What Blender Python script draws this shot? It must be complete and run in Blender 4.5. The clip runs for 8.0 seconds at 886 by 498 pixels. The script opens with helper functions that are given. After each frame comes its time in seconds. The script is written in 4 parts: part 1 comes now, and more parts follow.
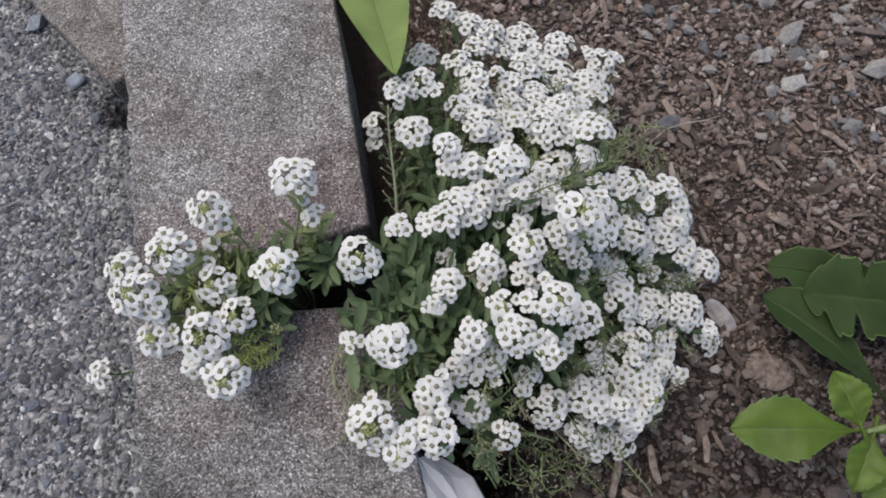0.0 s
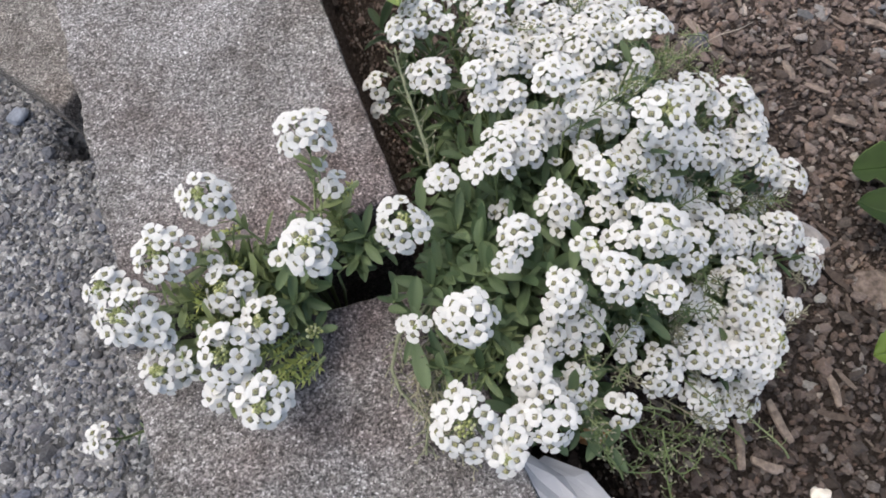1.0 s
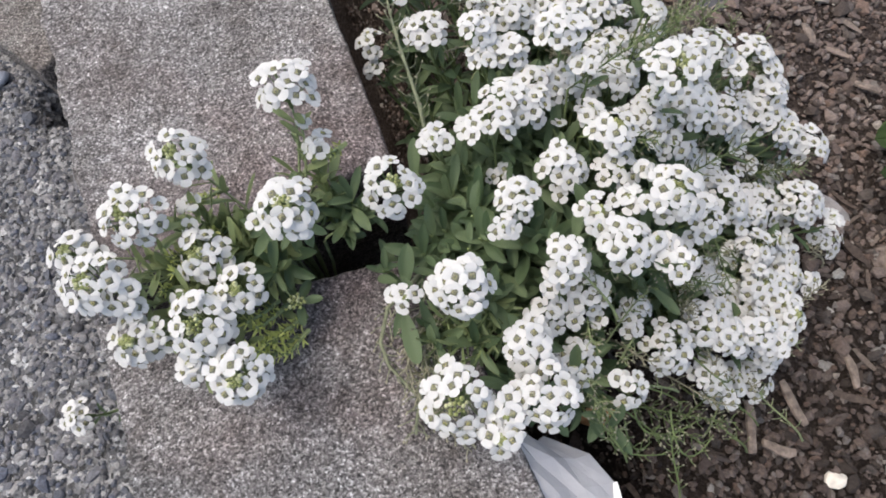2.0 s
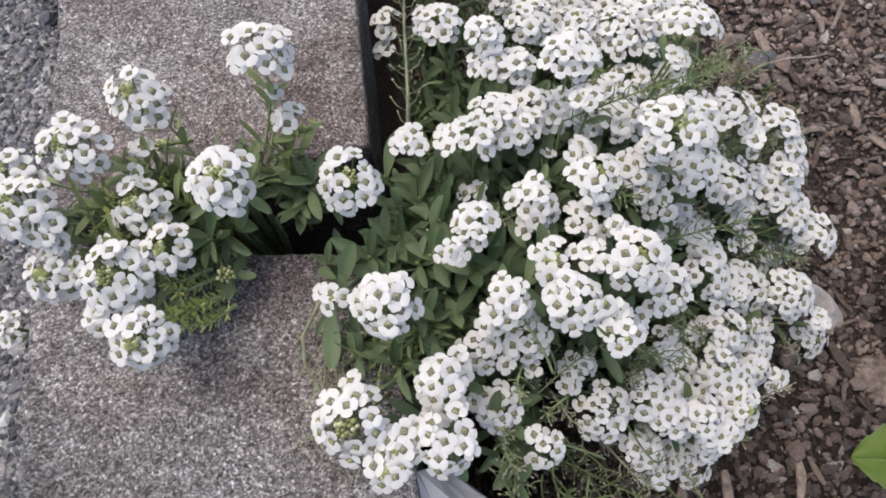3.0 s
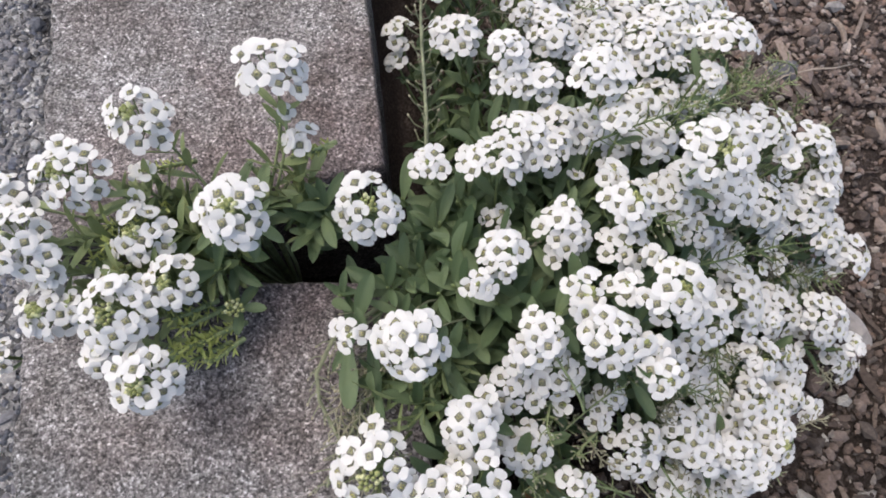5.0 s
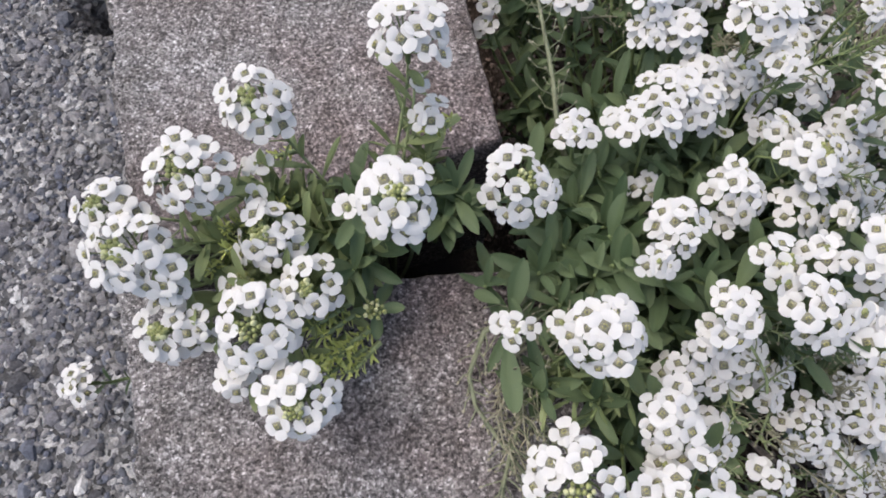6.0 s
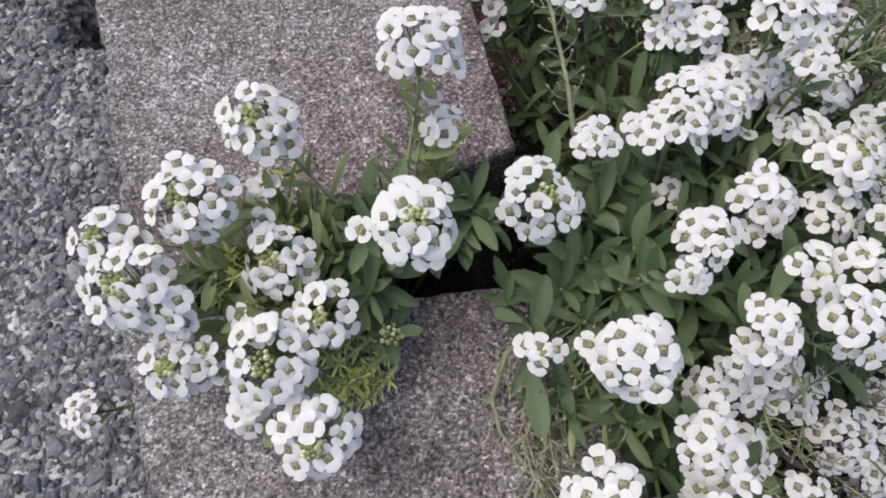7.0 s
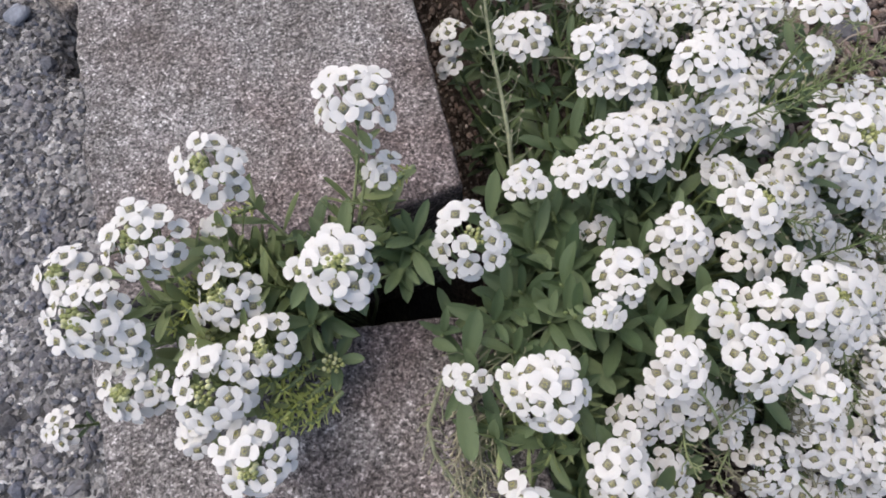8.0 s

^^^^^^^^

## What you have to do
Omit the pictures and reproduce the listing exactly.

## Response to this exercise
What Blender Python script draws this shot? It must be complete and run in Blender 4.5. The clip runs for 8.0 seconds at 886 by 498 pixels. The script opens with helper functions that are given. After each frame comes its time in seconds. The script is written in 4 parts: part 1 comes now, and more parts follow.
0.0 s
1.0 s
2.0 s
3.0 s
5.0 s
6.0 s
7.0 s
8.0 s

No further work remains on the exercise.